> **GOAL**: Write out the data again exactly, skipping every picture.
____
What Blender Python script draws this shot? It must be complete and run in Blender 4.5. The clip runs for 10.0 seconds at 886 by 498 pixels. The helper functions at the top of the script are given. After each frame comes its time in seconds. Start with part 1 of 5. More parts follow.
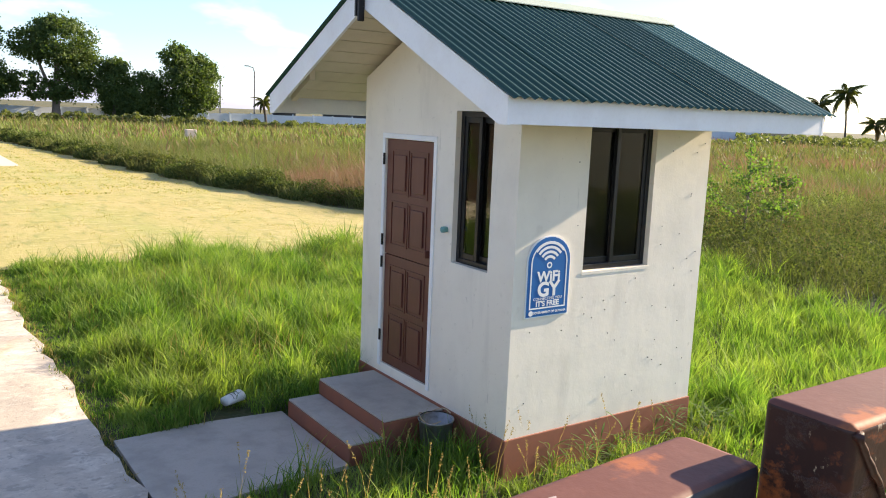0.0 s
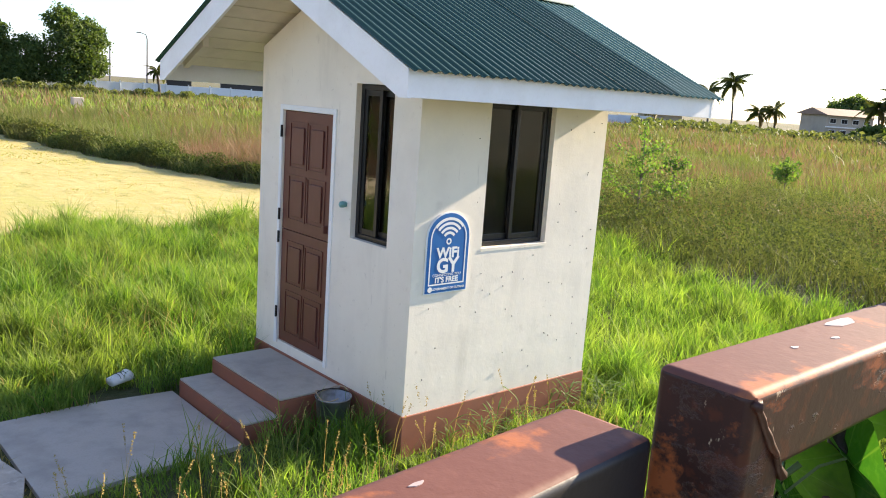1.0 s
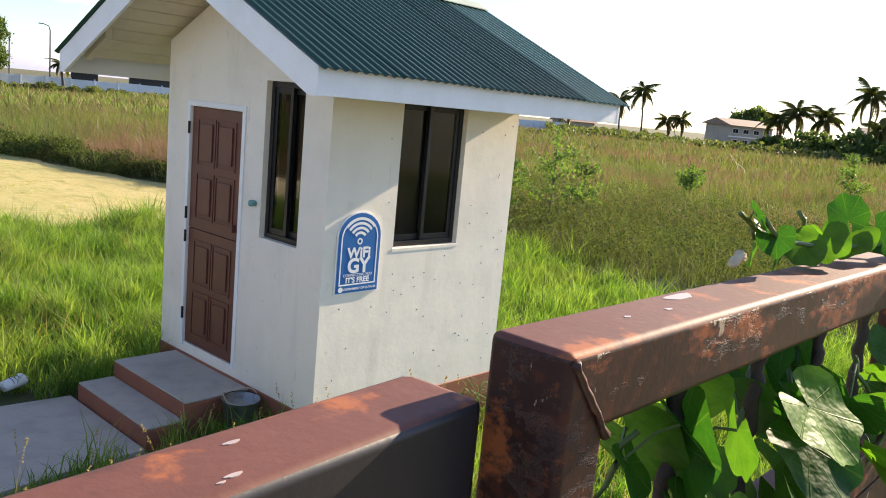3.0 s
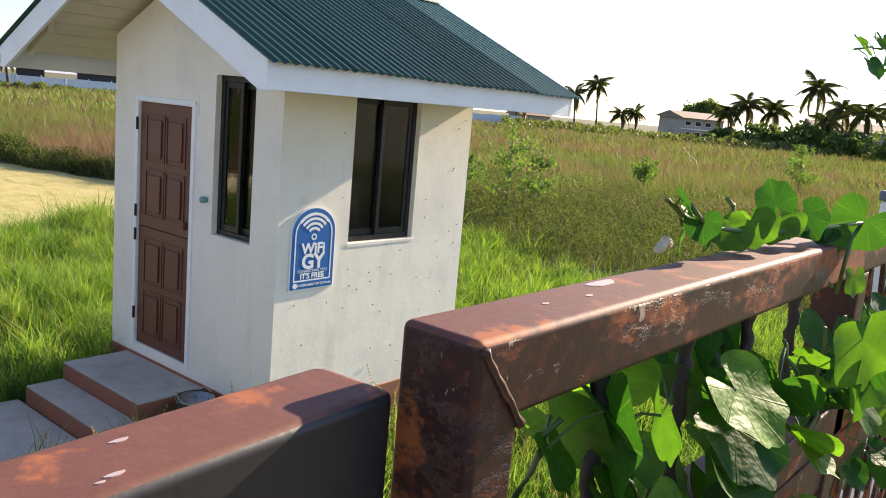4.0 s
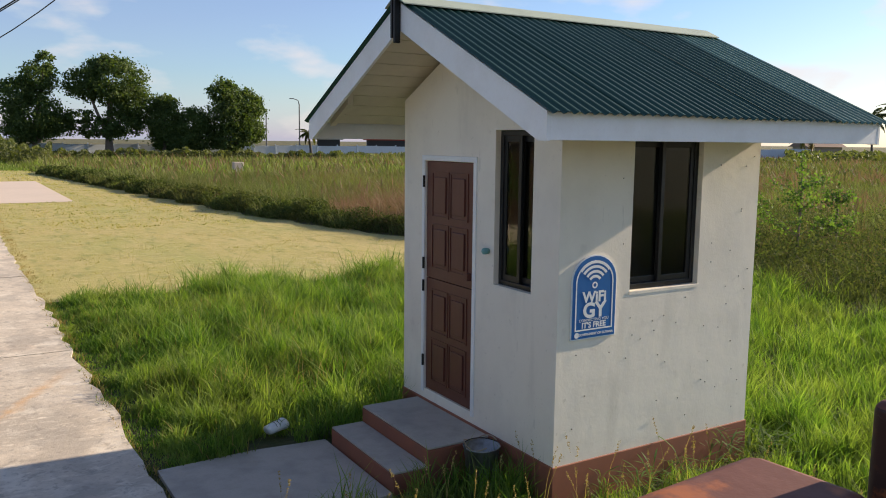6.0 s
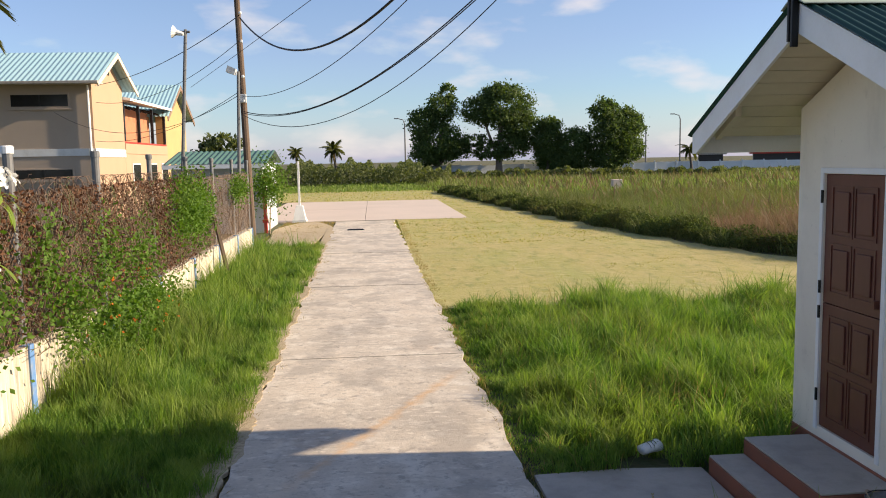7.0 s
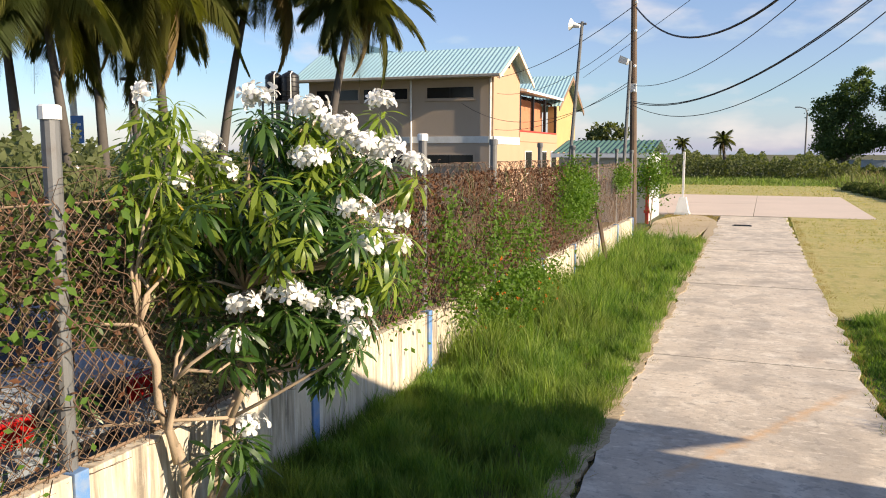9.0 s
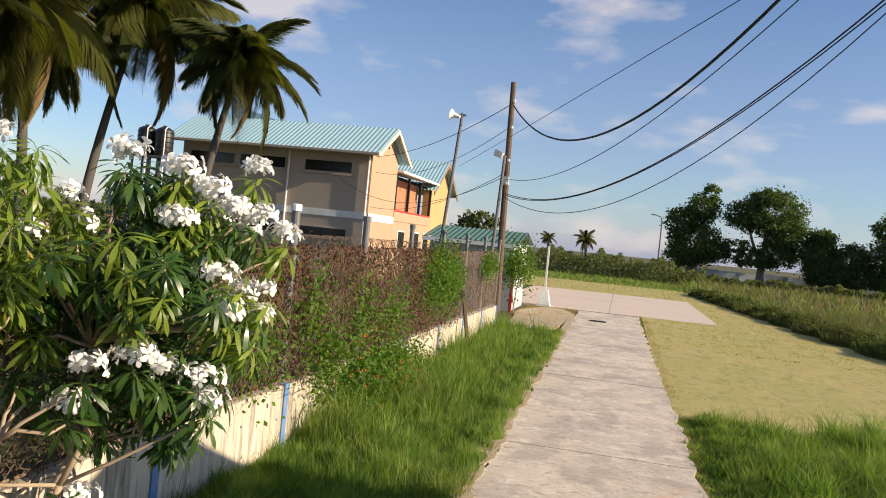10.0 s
____
> **FULL SOLUTION**:
What Blender Python script draws this shot? It must be complete and run in Blender 4.5. The clip runs for 10.0 seconds at 886 by 498 pixels. The helper functions at the top of the script are given. After each frame comes its time in seconds. Start with part 1 of 5. More parts follow.
0.0 s
1.0 s
3.0 s
4.0 s
6.0 s
7.0 s
9.0 s
10.0 s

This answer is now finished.